---------- Data provided
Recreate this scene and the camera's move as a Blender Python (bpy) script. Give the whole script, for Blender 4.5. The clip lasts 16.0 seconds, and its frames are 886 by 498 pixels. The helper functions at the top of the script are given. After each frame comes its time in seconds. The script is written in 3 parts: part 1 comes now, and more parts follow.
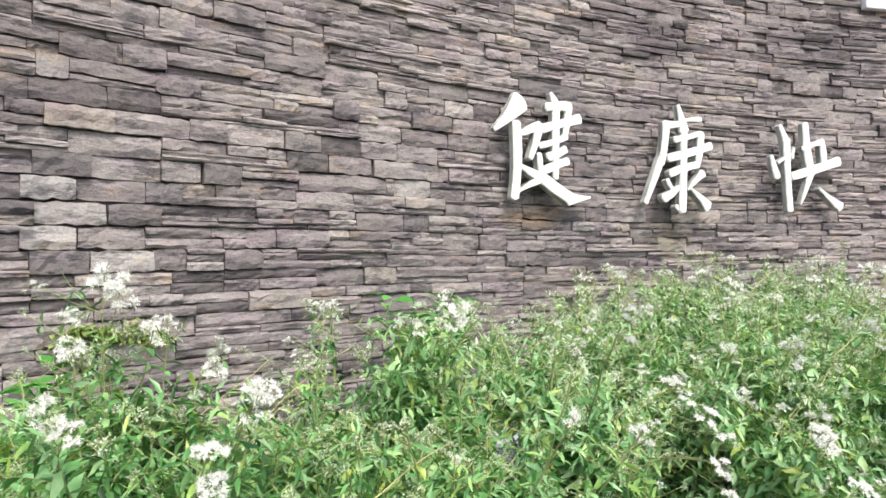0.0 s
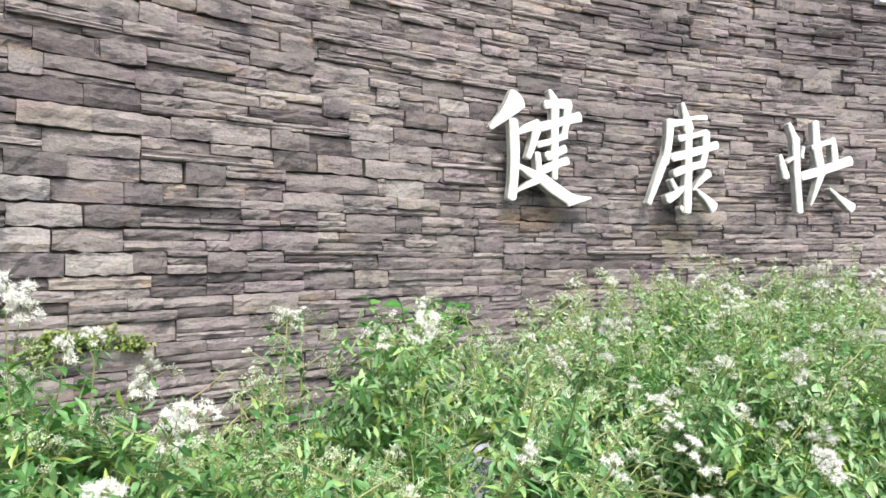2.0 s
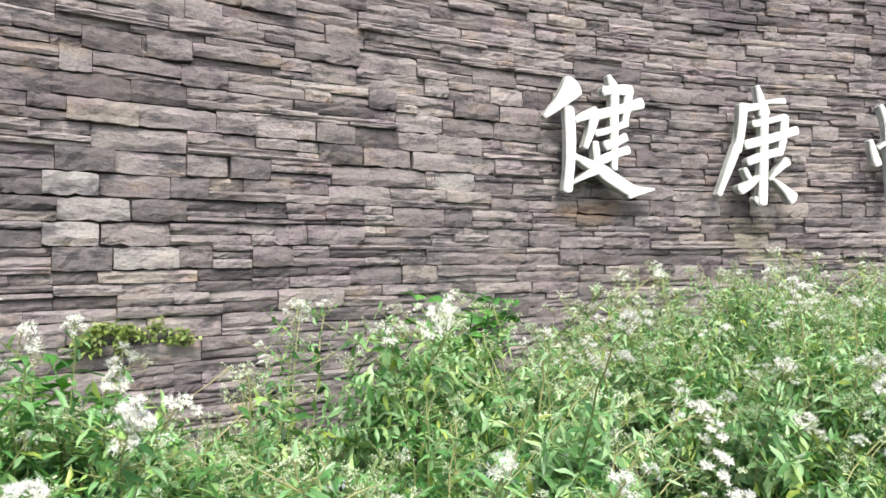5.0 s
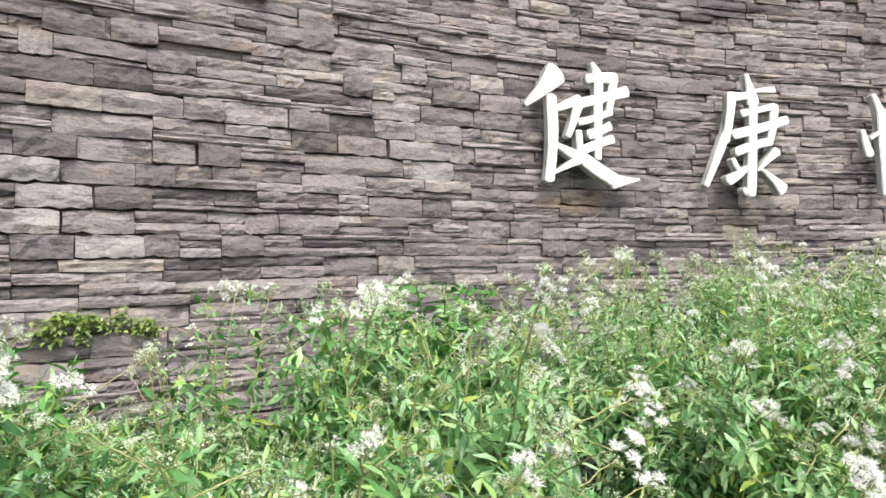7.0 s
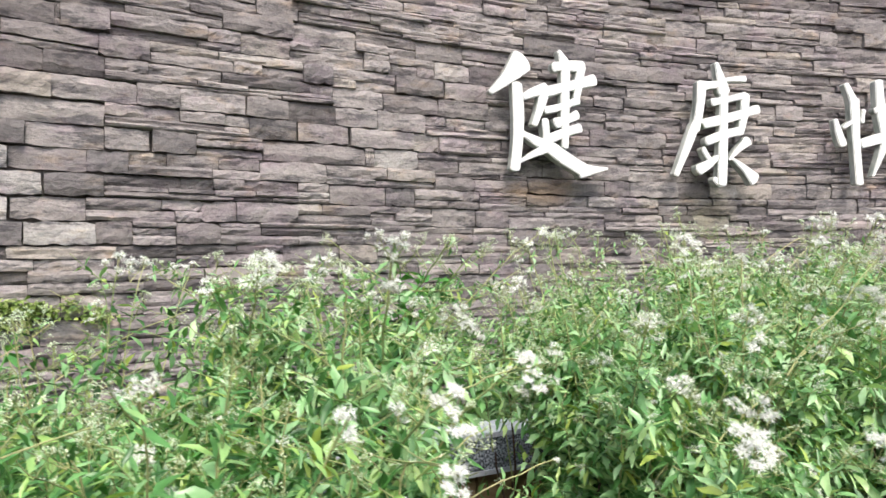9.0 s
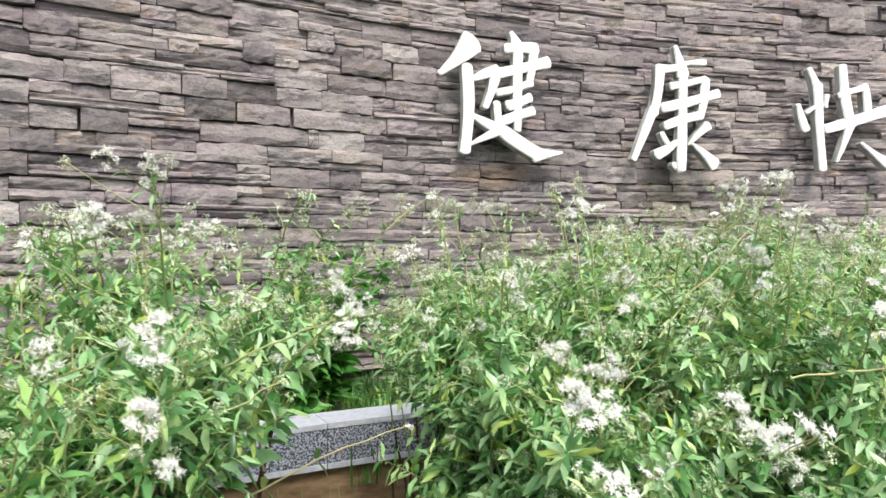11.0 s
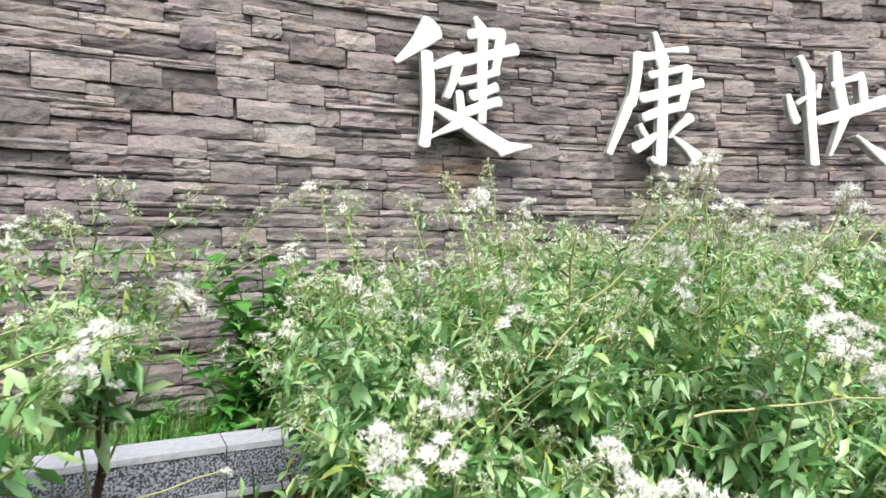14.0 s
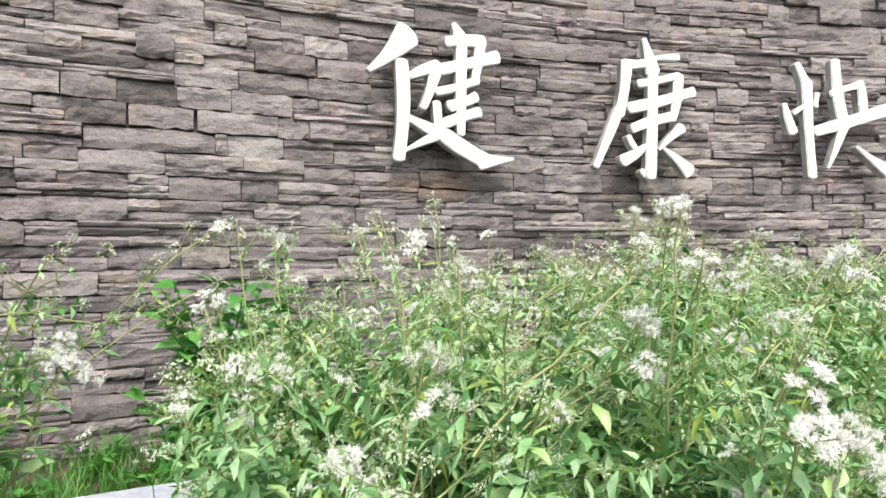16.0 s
--------------------
Work to complete:
Reproduce the material in full, word for word, and omit the pictures.

Written solution:
Recreate this scene and the camera's move as a Blender Python (bpy) script. Give the whole script, for Blender 4.5. The clip lasts 16.0 seconds, and its frames are 886 by 498 pixels. The helper functions at the top of the script are given. After each frame comes its time in seconds. The script is written in 3 parts: part 1 comes now, and more parts follow.
0.0 s
2.0 s
5.0 s
7.0 s
9.0 s
11.0 s
14.0 s
16.0 s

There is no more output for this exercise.